I don't know what other folks do but I let the stain sit for a few days and then I wipe the wood to remove any oils or loose pigmentation from the stain before I varnish. When I varnish I clean the entire area where I am varnishing with a tack cloth and then I'll start the job with a thinned coat of varnish. I thin the varnish with whatever the mfgr. recommends as a thinner. After that first coat is soaked in and dry I'll lightly sand, tack cloth and then start laying on coats of varnish until I think there is enough of a covering. Generally I put on 4 to 5 coats and on an older hull I like to finish with a satin finish. Too each their own, I don't like a one hundred year old boat look excessively shiny.
An alternative to a thinned coat of varnish can be a coat of shellac. It colors the wood nicely and dries very quickly.
 
I did what you suggested (MGC) over the winter with the thwarts, seats and carrying handles and they came out really nice.
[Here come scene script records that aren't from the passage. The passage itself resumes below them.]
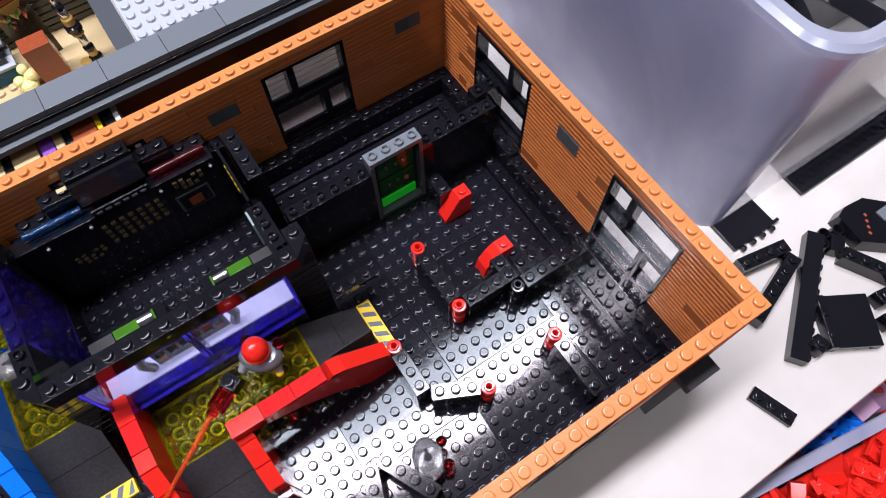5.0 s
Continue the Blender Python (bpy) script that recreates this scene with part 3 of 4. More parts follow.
for sx, x in ((-1, 32.85), (1, 38.15)):
    arm = Build().rod((x, 17.5, 40.5), (x + 0.3 * sx, 17.5, 48), 2.3, LIGHT_GREY, 12).rod((x + 0.3 * sx, 17.5, 48), (x + 0.1 * sx, 17.6, 57), 2.3, LIGHT_GREY, 12)
    part("arm", arm.ball(x + 0.3 * sx, 17.5, 48, 2.4, LIGHT_GREY, 12, 8).ball(x + 0.1 * sx, 17.6, 57, 2.6, LIGHT_GREY, 12, 8).ball(x, 17.5, 40.5, 2.4, LIGHT_GREY, 12, 8), rack, "pale grey arm")
part("base_wall", Build().box(30, 42, 16.1, 17.1, 0.4, 29.9, BLACK), booth)
# side walls
part("side_wall", Build().box(28, 29, 18, 28, 0.4, 18, BLACK), booth)
part("side_brick", brick_mesh(1, 2, 62, BLACK, True, True), booth, at=at(28, 18, 18.05))
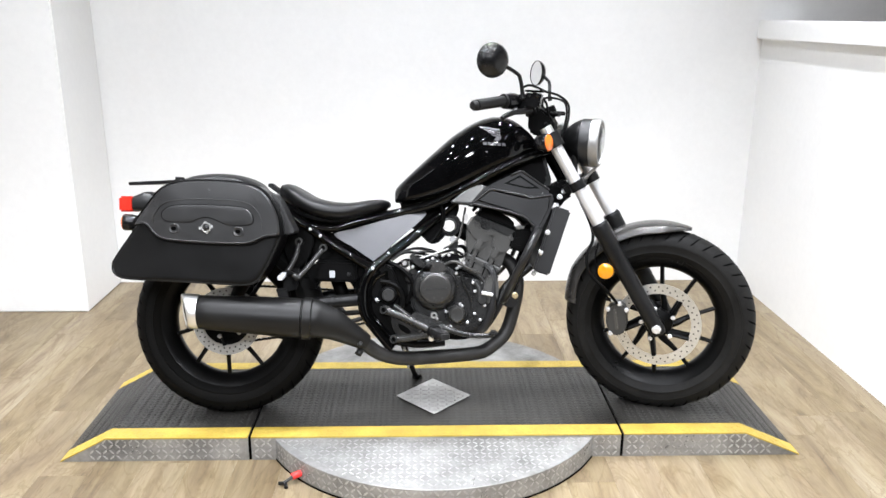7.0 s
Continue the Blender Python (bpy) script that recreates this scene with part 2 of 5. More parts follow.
def plank_wood():
    m, nt, b = nodes_of("vinyl_wood_plank")
    tc = nt.nodes.new("ShaderNodeTexCoord")
    info = nt.nodes.new("ShaderNodeObjectInfo")
    shift = nt.nodes.new("ShaderNodeVectorMath")
    shift.operation = "MULTIPLY_ADD"
    shift.inputs[1].default_value = (1, 1, 1)
    rnd = nt.nodes.new("ShaderNodeCombineXYZ")
    mul = nt.nodes.new("ShaderNodeMath")
    mul.operation = "MULTIPLY"
    mul.inputs[1].default_value = 47.0
    nt.links.new(info.outputs["Random"], mul.inputs[0])
    nt.links.new(mul.outputs[0], rnd.inputs[0])
    nt.links.new(mul.outputs[0], rnd.inputs[1])
    nt.links.new(tc.outputs["Object"], shift.inputs[0])
    nt.links.new(rnd.outputs[0], shift.inputs[2])

    def mapped(scale):
        mp = nt.nodes.new("ShaderNodeMapping")
        mp.inputs["Scale"].default_value = scale
        nt.links.new(shift.outputs[0], mp.inputs[0])
        return mp.outputs[0]

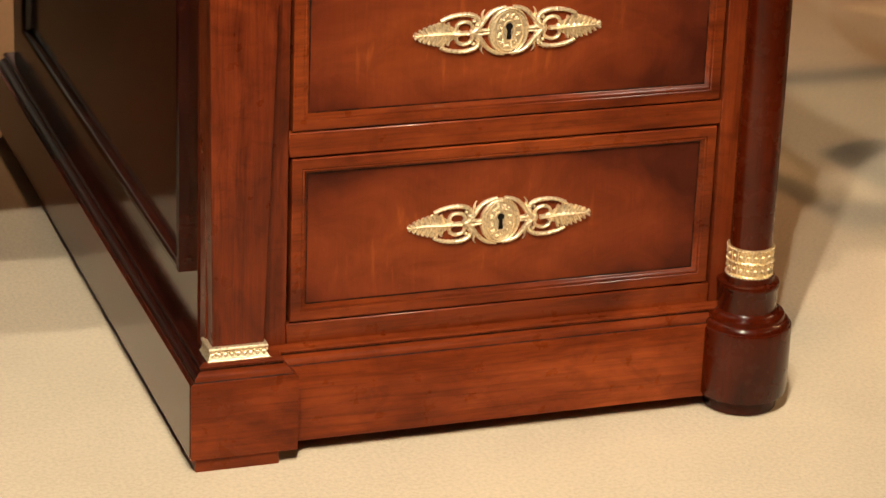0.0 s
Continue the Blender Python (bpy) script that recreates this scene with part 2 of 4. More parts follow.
def hide():
    """Worn green hide: cloudy fading to brown, fine grain, and shallow creases along the desk."""
    m, nodes, links, bsdf = material("olive_green_leather")
    vec = coords(nodes, links)
    cloud, grain = noise_node(nodes, links, vec, 9.0, 5, 0.6, 0.6), noise_node(nodes, links, vec, 330.0, 4)
    crease = noise_node(nodes, links, coords(nodes, links, (9, 90, 90)), 1.4, 5, 0.65, 0.5)
    col = ramp(nodes, links, cloud, [(0.32, (0.115, 0.074, 0.017)), (0.52, (0.160, 0.099, 0.023)), (0.70, (0.205, 0.118, 0.026))])
    col = mix(nodes, links, col, ramp(nodes, links, grain, [(0.35, (0.82,) * 3), (0.60, (1, 1, 1))]), 0.7, "MULTIPLY")
    col = mix(nodes, links, col, ramp(nodes, links, crease, [(0.36, (0.50, 0.46, 0.42)), (0.47, (1, 1, 1))]), 0.7, "MULTIPLY")
    links.new(col, bsdf.inputs["Base Color"])
    links.new(ramp(nodes, links, crease, [(0.35, (0.235,) * 3), (0.60, (0.160,) * 3)]), bsdf.inputs["Roughness"])
    bsdf.inputs["Specular IOR Level"].default_value = 0.48
    bump(nodes, links, bsdf, grain, 0.03, 0.002)
    return m


LEATHER = hide()


def rubbed_gold():
    """Gold tooling worn down to the leather in patches."""
    m, nodes, links, bsdf = material("rubbed_gold_tooling")
    vec = coords(nodes, links)
    patch, dots = noise_node(nodes, links, vec, 24.0, 5, 0.65), noise_node(nodes, links, vec, 420.0, 3)
    gold = ramp(nodes, links, dots, [(0.40, (0.150, 0.082, 0.016)), (0.60, (0.320, 0.155, 0.022))])
    links.new(mix(nodes, links, (0.160, 0.099, 0.023), gold, ramp(nodes, links, patch, [(0.48, (0.02,) * 3), (0.66, (0.85,) * 3)])), bsdf.inputs["Base Color"])
    bsdf.inputs["Roughness"].default_value, bsdf.inputs["Specular IOR Level"].default_value = 0.34, 0.26
    bump(nodes, links, bsdf, dots, 0.12, 0.002)
    return m


TOOLED_GOLD = rubbed_gold()
PALE_GOLD = plain("pale_gold_fillet", (0.72, 0.62, 0.40), 0.4, vary=0.3, scale=90.0)
SCUFF = plain("scuffed_leather", (0.52, 0.42, 0.24), 0.6)
BLIND_LINE = plain("blind_tooled_line", (0.045, 0.030, 0.010), 0.36, spec=0.06, vary=0.8, scale=40.0)
WARDROBE_WOOD = wood("wardrobe_mahogany", (0.200, 0.036, 0.008), (0.120, 0.018, 0.004), (0.050, 0.007, 0.002), "Z", rough=0.5, coat=0.0, spec=0.08)
# gilt of the side table's mounts, colour darkened for the shade they stand in
SHADED_GILT = gilt("shaded_gilt_bronze", (0.22, 0.155, 0.065), 0.34, 0.95)
GILDING = gilt("leaf_gilding", (1.0, 0.78, 0.40), 0.45, 0.5)
RIM_GILT = gilt("rubbed_rim_gilding", (0.84, 0.62, 0.28), 0.30, 0.9)
BURNISHED = gilt("burnished_gilding", (1.0, 0.76, 0.34), 0.30, 0.35)
CREAM = plain("cream_painted_wall", (0.80, 0.79, 0.77), 0.8, vary=0.04, relief=0.05)
GREEN_WALL = plain("pale_green_painted_wall", (0.42, 0.50, 0.36), 0.8, vary=0.05, relief=0.05)
CEILING_PAINT = plain("stone_ceiling_paint", (0.62, 0.54, 0.44), 0.85, vary=0.04, relief=0.05)


def dark_strip(name, dark, bare, cover):
    """A dark strip colour along the mouldings, broken here and there by patches of wood colour."""
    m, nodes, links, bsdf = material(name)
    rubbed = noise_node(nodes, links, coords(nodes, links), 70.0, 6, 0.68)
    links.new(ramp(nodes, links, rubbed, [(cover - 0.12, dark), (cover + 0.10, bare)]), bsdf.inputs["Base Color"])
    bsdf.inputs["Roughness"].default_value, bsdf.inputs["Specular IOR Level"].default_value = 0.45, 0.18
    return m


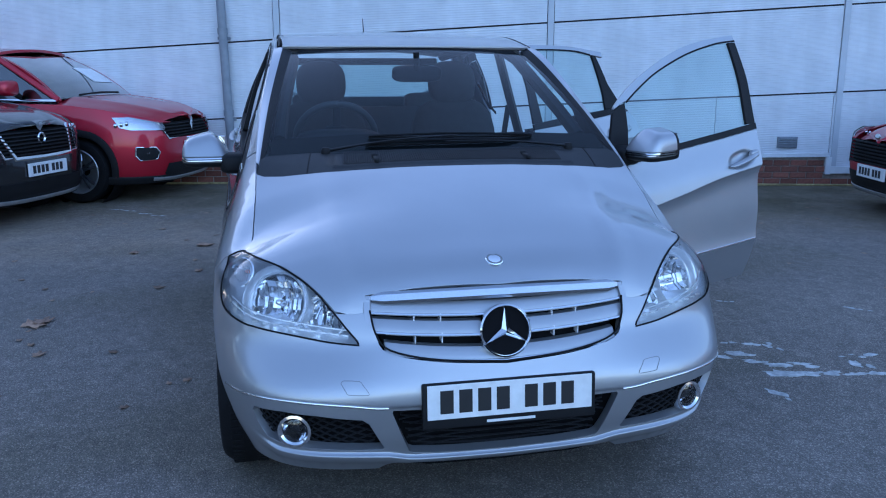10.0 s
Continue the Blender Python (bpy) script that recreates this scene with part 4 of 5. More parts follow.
def emblem(parent, m, r, mat_back):
    """A round emblem: ring with a plain three-armed shape."""
    ring = part("emblem", moved(lathe([(r * .86, -.006), (r * .88, .006), (r * .94, .011), (r, .006), (r, -.02)], 56, "x"), m), CHROME, parent, "round chrome emblem", smooth=True)
    part("backing", moved(lathe([(.0, -.004), (r * .88, -.004), (r * .88, -.03)], 48, "x"), m), mat_back, ring, smooth=True)
    arms = bmesh.new()
    c = arms.verts.new((.012, 0, 0))
    tips = [arms.verts.new((.002, r * .9 * math.sin(2 * math.pi * k / 3), r * .9 * math.cos(2 * math.pi * k / 3))) for k in range(3)]
    dents = [arms.verts.new((.0, r * .17 * math.sin(2 * math.pi * (k + .5) / 3), r * .17 * math.cos(2 * math.pi * (k + .5) / 3))) for k in range(3)]
    back = arms.verts.new((-.006, 0, 0))
    for k in range(3):
        for d in (dents[k], dents[k - 1]):
            arms.faces.new((c, tips[k], d))
            arms.faces.new((back, tips[k], d))
    part("arms", moved(arms, m), CHROME, ring)
    return ring


emblem(grille, Matrix.Translation((skin(A_FRONT, .632).x - .002, 0, .632)) @ pose(0, 0, 0, 0, -14, 0), .080, DARK)
bt = bonnet_top(3.10, 0)
small = part("bonnet_badge", moved(lathe([(.0, .0015), (.017, .0018), (.019, .0022), (.026, .0022), (.028, .0), (.028, -.01)], 40, "z"), Matrix.Translation(bt) @ pose(0, 0, 0, 0, 26, 0)), CHROME, car, "small round chrome badge", smooth=True)
part("badge_ring", moved(lathe([(.0192, .0026), (.0255, .0027), (.0258, .0)], 40, "z"), Matrix.Translation(bt) @ pose(0, 0, 0, 0, 26, 0)), GREY_INK, small, smooth=True)
# number plate
m = Matrix.Translation((3.300, 0, .442)) @ pose(0, 0, 0, 0, -4, 0)
holder = part("number_plate", moved(block((.022, .536, .138), (-.010, 0, -.008), .007), m), TRIM, car, "white number plate with dark bars in a black holder", smooth=True)
part("plate_face", moved(block((.004, .508, .104), (.003, 0, .006), .0015), m), PLATE_WHITE, holder)
for y in (-.196, -.139, -.082, -.025, .062, .119, .176):
    part("plate_bar", moved(block((.002, .040, .070), (.0055, y, .006), .0006), m), INK, holder)
part("dealer_line", moved(block((.002, .15, .008), (.0035, 0, -.062), .0005), m), PLATE_WHITE, holder)

# ---- wheels ----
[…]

I lost count on how many coats but did finished with two coats of satin. Not a fan of "shiny" wood either. I have to thin the varnish again as its been sitting for a few months, seemed to thicken up.

I don't have the decks made yet and want to varnish both ends at least before I install them. I nailed the last plank yesterday and was staining and noticed a weak spot on a old plank so had to replace. It seems to never end!